のちに金大中事件は、映画『KT』(監督阪本順治)として日本国内で映画化されている。映画では、韓国中央情報部KCIAに自衛隊の特殊部隊が関わっている。金大中氏拉致に関わったKCIA部員は帰国後に処分を受けている。映画では、それに関連して手助けした自衛隊特殊部隊の隊員を、佐藤浩市が熱演している。日本海の船中で暗殺されかかったが、アメリカ政府の強い要請に基づいて、ヘリコプターを使った中止勧告で金大中氏は危うく暗殺を免れる。
この時、日本政府は、韓国政府の外交官で大使館の一等書記官の犯行によるものと公式に声明を出した。日本政府は、韓国CIAだけでは絶対に犯行を成功し得ないし、背景に日本のなんらかの警察力の一部が関わっていたのではないか、という世論を無視しておしきった。

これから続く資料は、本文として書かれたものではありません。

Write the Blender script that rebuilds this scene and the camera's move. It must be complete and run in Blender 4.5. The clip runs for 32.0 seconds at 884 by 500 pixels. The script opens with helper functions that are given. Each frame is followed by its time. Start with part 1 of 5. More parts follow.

しかし、日本共産党は自衛隊内部にある秘密部隊の存在をしんぶん赤旗紙上で連載であばきたてた。政府の態度は変わらなかった。けれど、後に北朝鮮による日本人の拉致問題が大きく社会問題化したときに、拉致問題の多発は、金大中事件で日本が国家としての主権を韓国に異議申し立てしないまますましたことと関連しているという論調が今日的になされている。北朝鮮は、日本政府はかりに不当な拉致問題が発生しても、公的にそれに主権の回復を主張することはないと見限っている、という主張である。
その金大中氏が今年多臓器不全でご逝去された。韓国国民は、「韓国民主化革命」の偉大なリーダーだった金氏の死を追悼した。若くして大統領候補となりながら、何度として獄中にとざされ、死刑判決をうけてきた。パク・チョンヒ大統領が暗殺されて、大統領になる直前にも光州事態の責任者として死刑を言い渡された。そうしてやっと大統領選挙に当選した。金大中氏は、韓国民主革命の指導者である。
金大中氏が果たそうとしたことは、日本によって侵略された過去の朝鮮の国家主権の問題であるし、現代も韓国の民主化を妨げる障壁である日本財界・軍部、支配層の目論見を打破して、民主革命を樹立することだった。民主主義の実現によって、北朝鮮と統一することでもあった。その何割かは実現した。残りの部分は、日本人が日本において日本国家に働きかけることで達成されるし、達成されねばならぬ課題である。前衆議院議長河野洋平氏は、金大中の死を追悼しながら、金氏の日韓文化交流をはじめ、氏の仕事に理解を示すとともに、金氏は口に出さなかったけれども、日本人の政治責任の実行に言い及び金氏の遺志を伝えた。現在の自民党の中でも良質の政治家の一人であろう。
ベトナム戦争は終わった。だが今日、生物化学兵器によるベトナムの国土と民衆への被害は計り知れないものがある。それは、イランやイラクを経てアフガンへ増兵しているオバマ大統領の外交政策がアメリカ巨大資本の側に利益を保障するものなのか、世界中の民衆に平和を保障するものなのかの正念場である。オバマ大統領の核兵器廃絶のスピーチは心を撃つものがある。日本共産党志位委員長をして、手紙を出させるほどの画期的な提案である。だが、イラクで使った劣化ウラン弾は核兵器ではないとオバマ大統領はとらえているのか?ベトナムを侵略したアメリカ政府は、アフガンをどのように考えているのだろうか?
今日の歴史的課題と一九七〇年代は、強く連なっている。